ヘッドライト
文字数 861文字
「ブラス」と「ヘッドライト」にどういう関係があるのかというと、これがあるんですな。
ここでいうブラスとは「しんちゅう」の意味で、金属の一種。5円玉に使われているあの金色のやつ。
ヘッドライトはまあ、ヘッドライトですな。
中学3年の頃、英語の教科書の文中に「ヘッドライト」という単語が使われていて、その文章をノートに訳す時、私はまったくなにげなく「前照灯」と記していて、
「何もそこまで訳さなくても、ヘッドライトはヘッドライトでいいんじゃない?」
と隣席の女の子から指摘を受けたりした。
指摘されるまで、私は本当に気が付いていなかったのだが、考えてみるとこれは、ある雑誌の影響であろう。
その雑誌というのが、かの「鉄道模型趣味」
私の中学時分どころか、昭和20年代から刊行されていて、現在でももちろん出版されている月刊誌。

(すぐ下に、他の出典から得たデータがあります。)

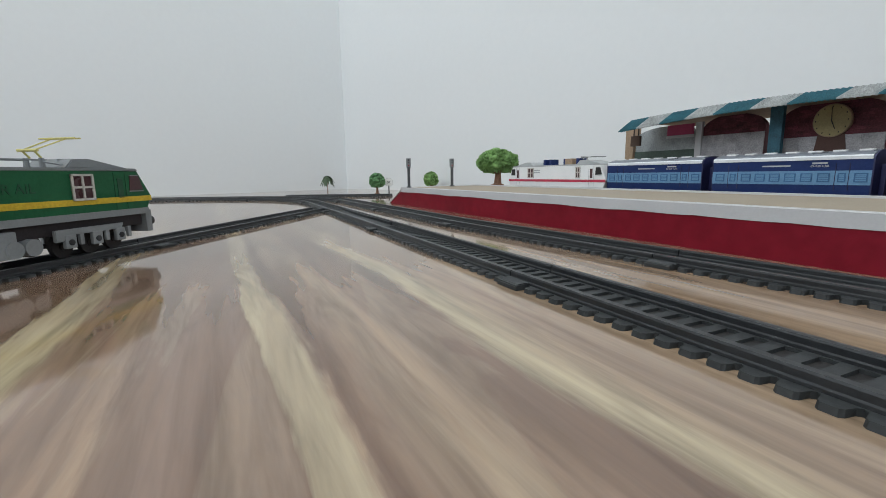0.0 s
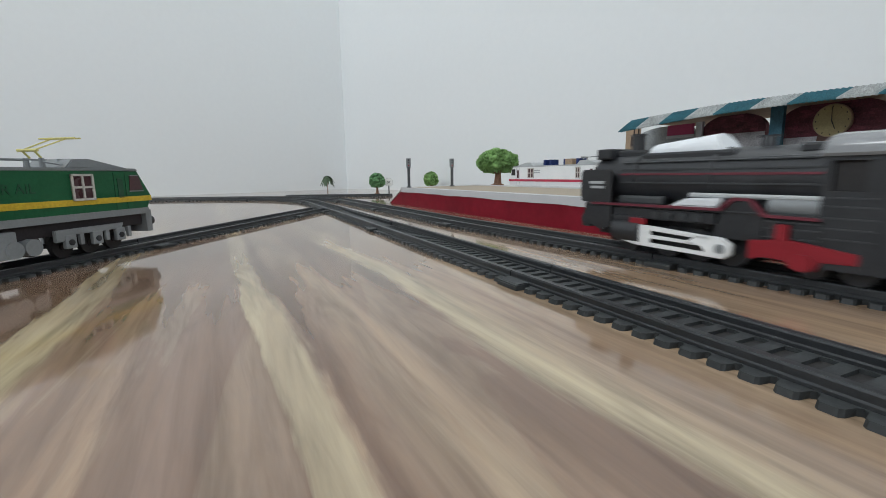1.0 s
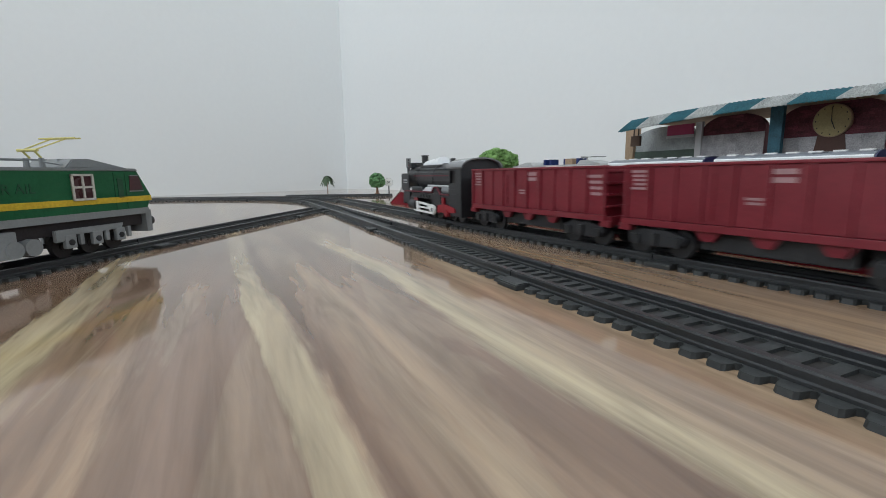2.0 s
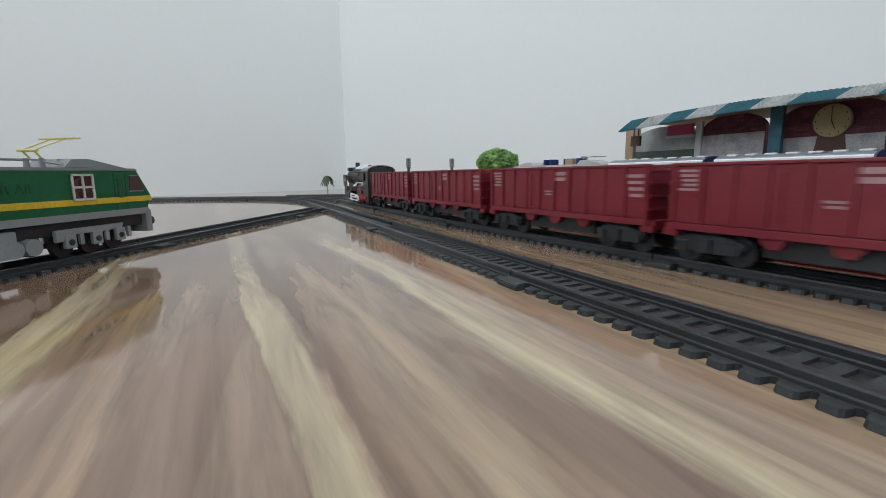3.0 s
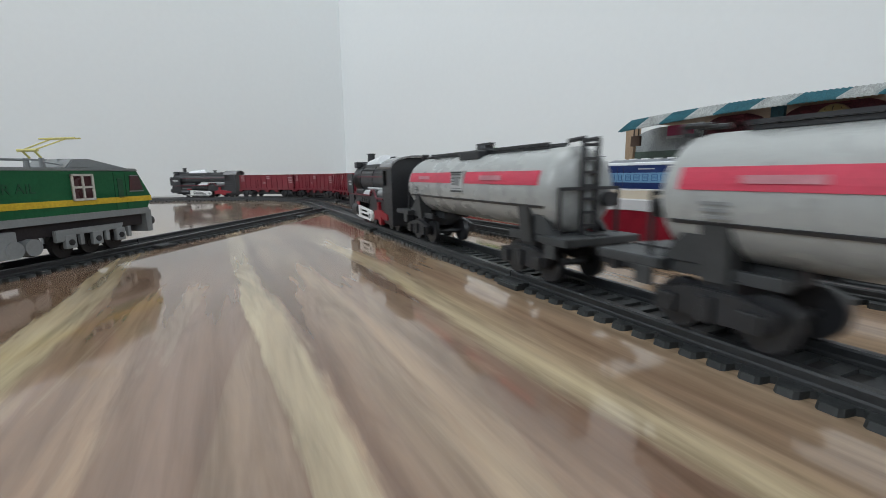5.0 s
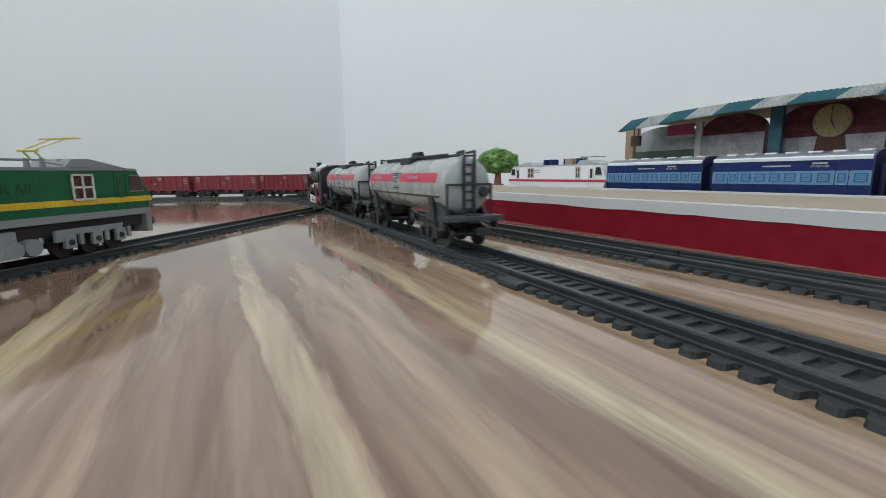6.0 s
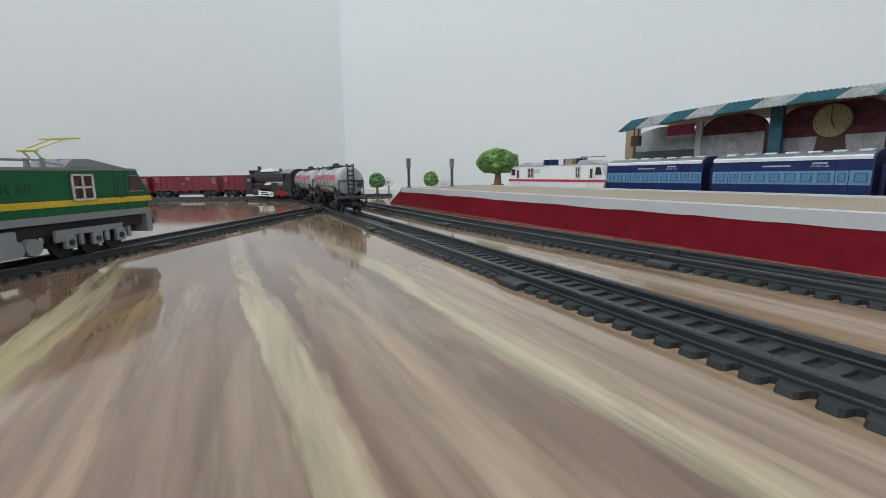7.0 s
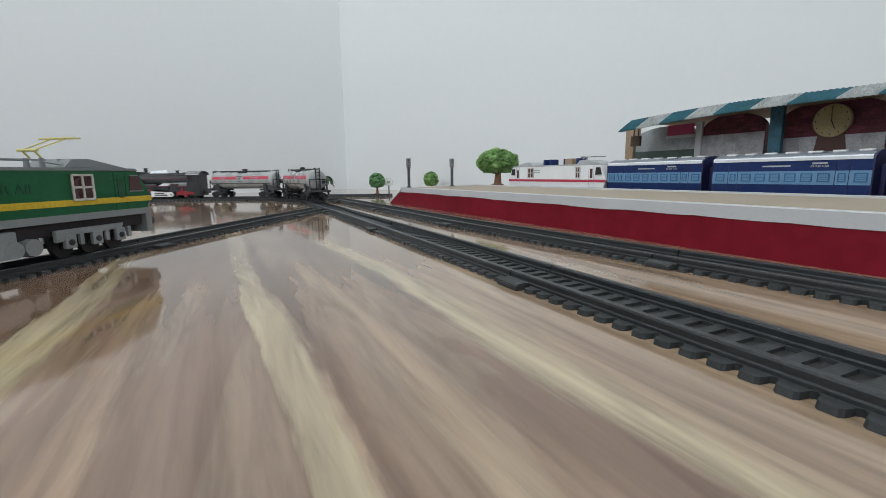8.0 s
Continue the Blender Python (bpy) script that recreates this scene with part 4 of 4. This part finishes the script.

おそらく鉄道模型趣味誌においては、「ヘッドライト」の代わりに「前照灯」が多用されており、私は知らぬ間にそれに慣れ、引きずられていたのだろう。
ではなぜ「ヘッドライト」ではなく、「前照灯」と表記するのか。
それはおそらく、文章を少しでも短くするためだろう。
鉄道模型の車両製作記事ではヘッドライトの構造、点灯、非点灯は必ず述べられるわけで、ただ1回、6文字が3文字に縮む以上の効果があるのだろう。
原稿というものは、長さを縮める工夫が必要になる局面もあるのだろうね。
同誌では同じように、金属の「しんちゅう」も必ず「真鍮」と書かれる。理由は前照灯の場合と同じだろうが、その結果、
「真鍮という活字をこの世で最もたくさん使っている雑誌は『鉄道模型趣味』誌であろう」
と、私はひそかに信じている。
単語の長さだけでなく、特許やパテントの問題もからもうが、同様な事情は戦車の雑誌でも見られ、それが何かというと…。
「キャタピラ」なんですな。
戦車とキャタピラは切り離せない関係にあるが、戦車雑誌ではこの言葉は使わない。
「履帯」と書きます。「りたい」と読む。
キャタピラという言葉は、キャタピラー社の登録商標なので。